Summary: This study evaluated the effects of endothelin-1 (ET-1) on medullary and cortical blood flow (MBF and CBF, respectively) and the interactions with other local vasoactive systems in the regulation of renal regional blood flow. CBF and MBF were measured simultaneously by laser-Doppler flowmetry in anesthetized Wistar rats. Administration of ET-1 (1.0 nmol/kg, i.v.) produced a decrease in CBF (δ= - 20%) and at the same time increased MBF (δ= +24%). In the presence of nitric oxide (NO) blockade by L-NAME, the vasodilatory effect of ET-1 on MBF was completely blocked and actually reversed (δ= - 19%), whereas the cortical vasoconstrictor effect was potentiated (δ = −31%). Cyclo-oxygenase inhibition with indomethacin attenuated the vasodilator effect of ET-1 on MBF (δ = + 12%) but did not affect the changes in CBF. Therefore, ET-1 exerts a differential effect on intrarenal regional blood flow, i.e., a decrease in CBF and an increase in MBF. The medullary vasodilator action of the peptide is dependent on an intact NO system and, to a lesser extent, on prostaglandin synthesis.

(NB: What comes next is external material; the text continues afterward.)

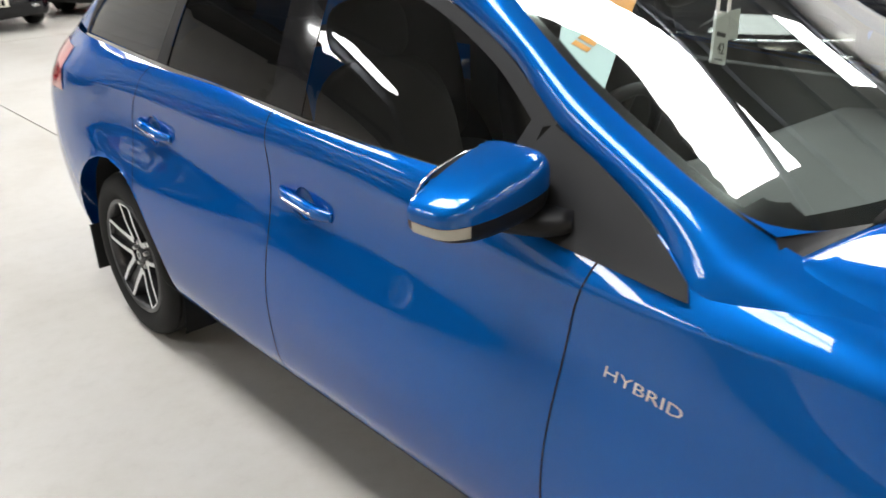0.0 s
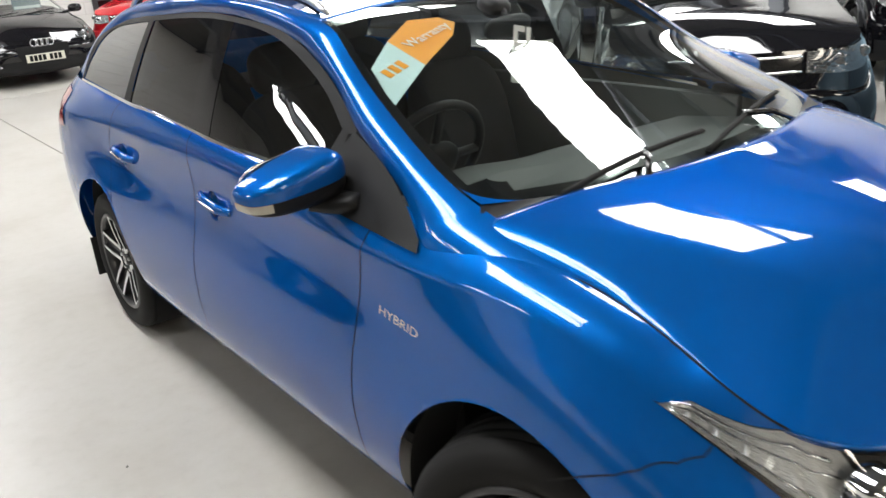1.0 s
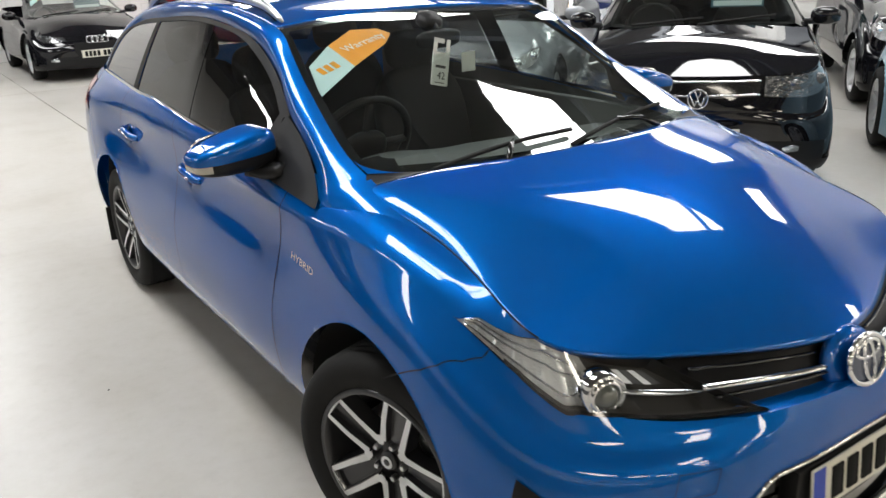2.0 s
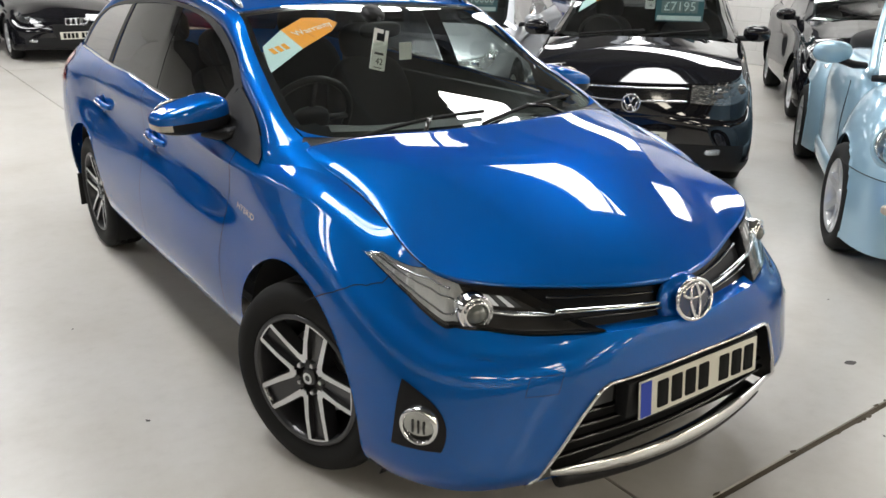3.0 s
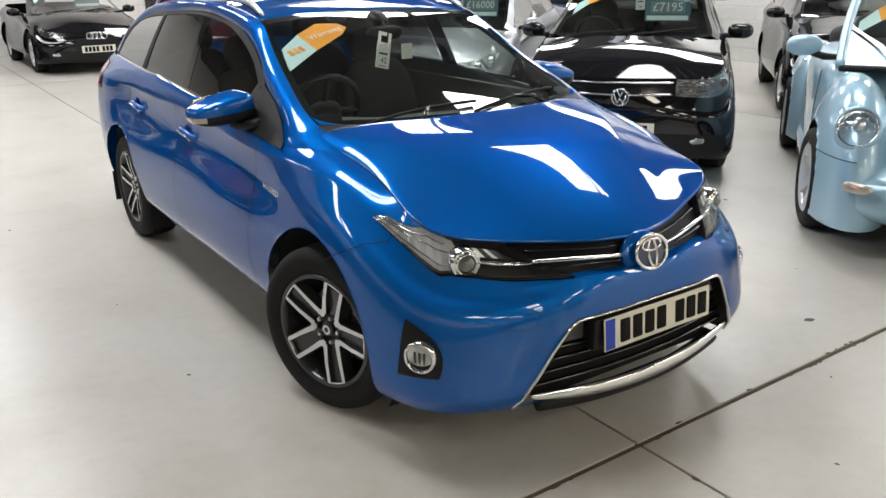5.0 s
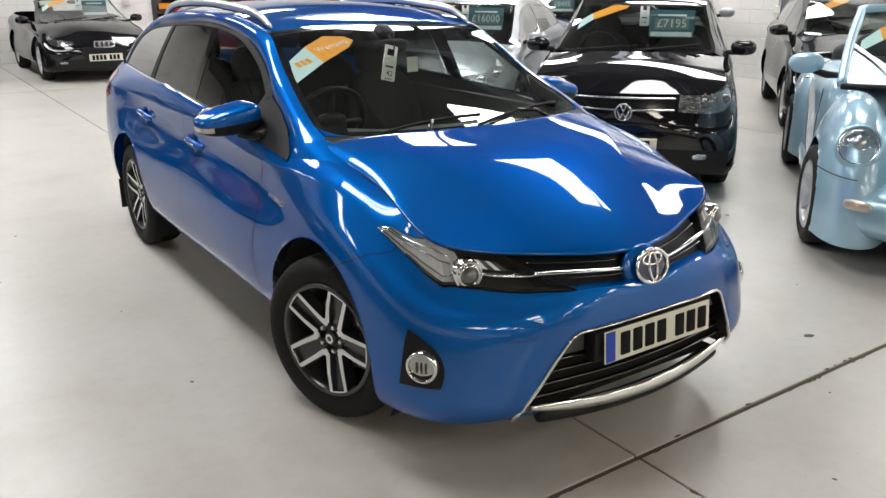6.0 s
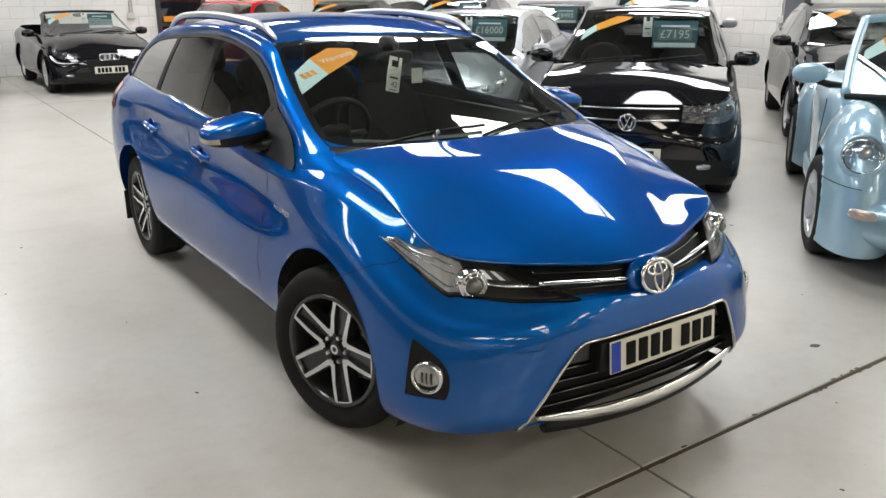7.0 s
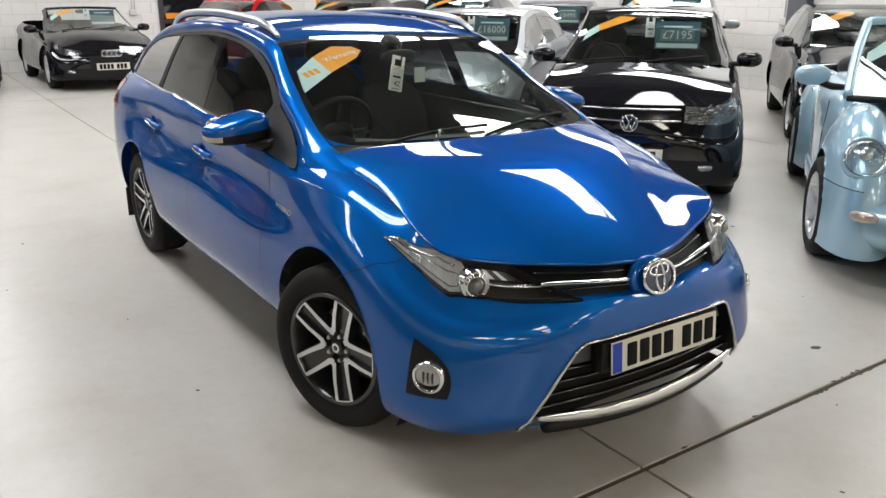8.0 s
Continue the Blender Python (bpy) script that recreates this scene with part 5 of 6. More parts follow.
# a blunter nose and a flat bonnet
BLUNT = {10: (.045, -.045), 11: (.045, -.012), 9: (.012, -.02)}
HATCH_LINES = [[(x + BLUNT.get(i, (0, 0))[0], y + BLUNT.get(i, (0, 0))[1], z) for i, (x, y, z) in enumerate(line)] for line in LINES]
HATCH_LINES[7] = HATCH_LINES[7][:7] + [(.760, .45, .995), (.735, .1, .955), (.735, -.22, .900), (.715, -.55, .815), (.45, -.700, .785), (0, -.745, .780)]
HATCH_LINES[6] = HATCH_LINES[6][:9] + [(.790, -.28, .80), (.755, -.575, .665), (.45, -.765, .640), (0, -.812, .632)]
TEAL = material("teal_card", (0.014, 0.080, 0.100), 0.45)
PRICE_INK = material("pale_price_print", (0.45, 0.54, 0.54), 0.5)
DIGIT_BOX = material("grey_digit_box", (0.10, 0.14, 0.145), 0.5)
SMOKED = material("smoked_lamp", (0.11, 0.115, 0.12), 0.1, 0.6, 1.0)
cells = add(SMOKED, "ShaderNodeTexVoronoi", Scale=9.0)
bump(SMOKED, cells.outputs["Distance"], 0.2, 0.02)
GREY_LENS = material("lamp_glass", (0.55, 0.57, 0.58), 0.12, 0.7, 1.0)
cells = add(GREY_LENS, "ShaderNodeTexVoronoi", Scale=26.0)
bump(GREY_LENS, cells.outputs["Distance"], 0.6, 0.02)
SOFT_TOP = material("black_canvas", (0.015, 0.015, 0.016), 0.9)


def plain_wheel(parent, x, y, radius, out, spokes=5, steer=0.0):
    hub = new("wheel")
    hub.parent = parent
    hub.matrix_basis = Matrix.Translation((x, y, radius)) @ pose(0, 0, 0, 0, 0, (180 if out > 0 else 0) + steer)
    r, rim = radius, radius * .68
    link("tyre", *lathe([(rim, -.085), (rim + .015, -.097), (r - .05, -.106), (r - .015, -.092), (r - .002, -.068), (r, -.03), (r, .03), (r - .002, .068), (r - .015, .092), (rim, .09)], 48), RUBBER, hub)
    link("rim", *lathe([(rim + .004, -.09), (rim - .008, -.098), (rim - .018, -.06), (rim - .03, .08)], 48), ALLOY, hub)
    link("rim_back", *lathe([(0, .02), (rim - .02, .02)], 32), VOID, hub)
    for i in range(spokes):
        a = 2 * math.pi * i / spokes + .4
        c, s = math.cos(a), math.sin(a)
        pts = [(.03, -.030, -.060), (.03, .030, -.060), (rim - .01, .020, -.090), (rim - .01, -.020, -.090)]
        v = [(d, u * c - w * s, u * s + w * c) for u, w, d in pts] + [(d + .04, u * c - w * s, u * s + w * c) for u, w, d in pts]
        link("spoke", v, [(0, 1, 2, 3), (0, 3, 7, 4), (1, 5, 6, 2)], ALLOY, hub, smooth=False)
    link("hub_cap", *lathe([(0, -.072), (.03, -.070), (.045, -.06), (.05, -.03)], 24), ALLOY, hub)


def price_card(parent, m, price, width=.34):
    """A teal card with a price, a line of print as bars above, and a pale foot."""
    c = new("price_card")
    c.parent = parent
    c.matrix_basis = m
    h = width * .62
    boxed("card", (-width / 2, 0, -h / 2), (width / 2, .003, h / 2), TEAL, c)
    if price:
        step = width * .78 / len(price)
        for i in range(len(price)):
            x = -width * .39 + step * i
            boxed("digit_box", (x + .003, -.0012, -width * .13), (x + step - .003, .0005, width * .13), DIGIT_BOX, c)
        words("price", price, width * .27, PRICE_INK, c, Matrix.Translation((0, -.002, .0)) @ pose(0, 0, 0, 90))
    boxed("print_bar", (-width * .32, -.002, h * .28), (width * .32, 0, h * .34), PRICE_INK, c)
    boxed("foot", (-width * .46, -.002, -h * .46), (width * .46, 0, -h * .30), PRICE_INK, c)


def badge_on(car, m):
    link("badge_disc", *placed(blob(.058, .008, .058, 24), m), GLOSS_BLACK, car)
    link("badge_ring", *placed(oval_ring(.060, .060, .006, 28), m @ Matrix.Translation((0, -.006, 0))), CHROME, car)
    for x0, z0, x1, z1 in ((-.020, .044, 0, .006), (.020, .044, 0, .006), (-.046, .020, -.020, -.044), (.046, .020, .020, -.044), (-.020, -.044, 0, -.004), (.020, -.044, 0, -.004)):
        link("badge_stroke", *placed(tube([(x0, 0, z0), (x1, 0, z1)], .005, 6), m @ Matrix.Translation((0, -.009, 0))), CHROME, car)


def paper_strip(parent, point, k=1.0):
    """The orange and pale blue strip behind a windscreen; point(u, w) lies on the glass."""
    q = [point(u, w) for u, w in ((-.90, .60), (-.90, .42), (-.70, .60), (-.73, .76), (-.24, .84), (-.20, .93), (-.44, .94))]
    flat_piece("warranty_strip", [q[0], q[1], q[2], q[3]], MINT_PRINT, parent)
    flat_piece("warranty_strip", [q[3], q[2], q[4], q[5], q[6]], ORANGE_PRINT, parent)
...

Renal effects of big endothelin-1 in experimental congestive heart failure.

Summary: The present study was designed to evaluate the effects of big endothelin (ET) on renal hemodynamics and excretory functions in rats with experimental congestive heart failure (CHF) produced by aortocaval fistula. Clearance studies were performed in control and in chronic (7 day) CHF rats. Administration of big ET (1 and 3 nmol/kg, i.v.) to control rats caused an increase (29%) in mean arterial pressure (MAP) associated with a decrease (38%) in renal blood flow (RBF) and a marked increase (130%) in renal vascular resistance (RVR). These changes were accompanied by a decrease in glomerular filtration rate (GFR) and a significant increase in sodium excretion. In contrast, the effects of big ET on MAP and renal hemodynamics were blunted in CHF rats, and sodium excretion increased only minimally in response to big ET despite a significant increase in GFR. The data suggest that rats with CHF have reduced sensitivity to the vascular and renal action of ET.

Renal effects of 2-mercaptoacetyl-L-leucyl-L-phenylalanine, a novel selective inhibitor of neutral endopeptidase 24.11 (Neprilysin) Comparison with SQ 28,603

The effects of 2-mercaptoacetyl-L-leucyl-L-phenylalanine (MA-LF) on the activity of neutral endopeptidase and on renal hemodynamics and excretory function were investigated in experiments in vitro and in vivo. In vitro studies showed that the compound effectively inhibited purified bovine kidney neutral endopeptidase (Ki = 0.012 microM), while having slight influence on the activity of angiotensin I converting enzyme (Ki = 0.14 microM). In experiments on normal anesthetized rats (thiobutabarbital sodium salt, 100 mg/kg), IV administration of MA-LF (20 and 60 mg/kg) produced a dose-dependent increase in absolute rate and fractional excretion of sodium (+324% and +299%, respectively) and urinary flow rate (+261%), but did not change renal and systemic hemodynamics. Renal excretory effects of the new compound were comparable to those of the selective neutral endopeptidase inhibitor SQ 28,603. These results demonstrate that MA-LF is a potent neutral endopeptidase inhibitor with prominent natriuretic and diuretic properties.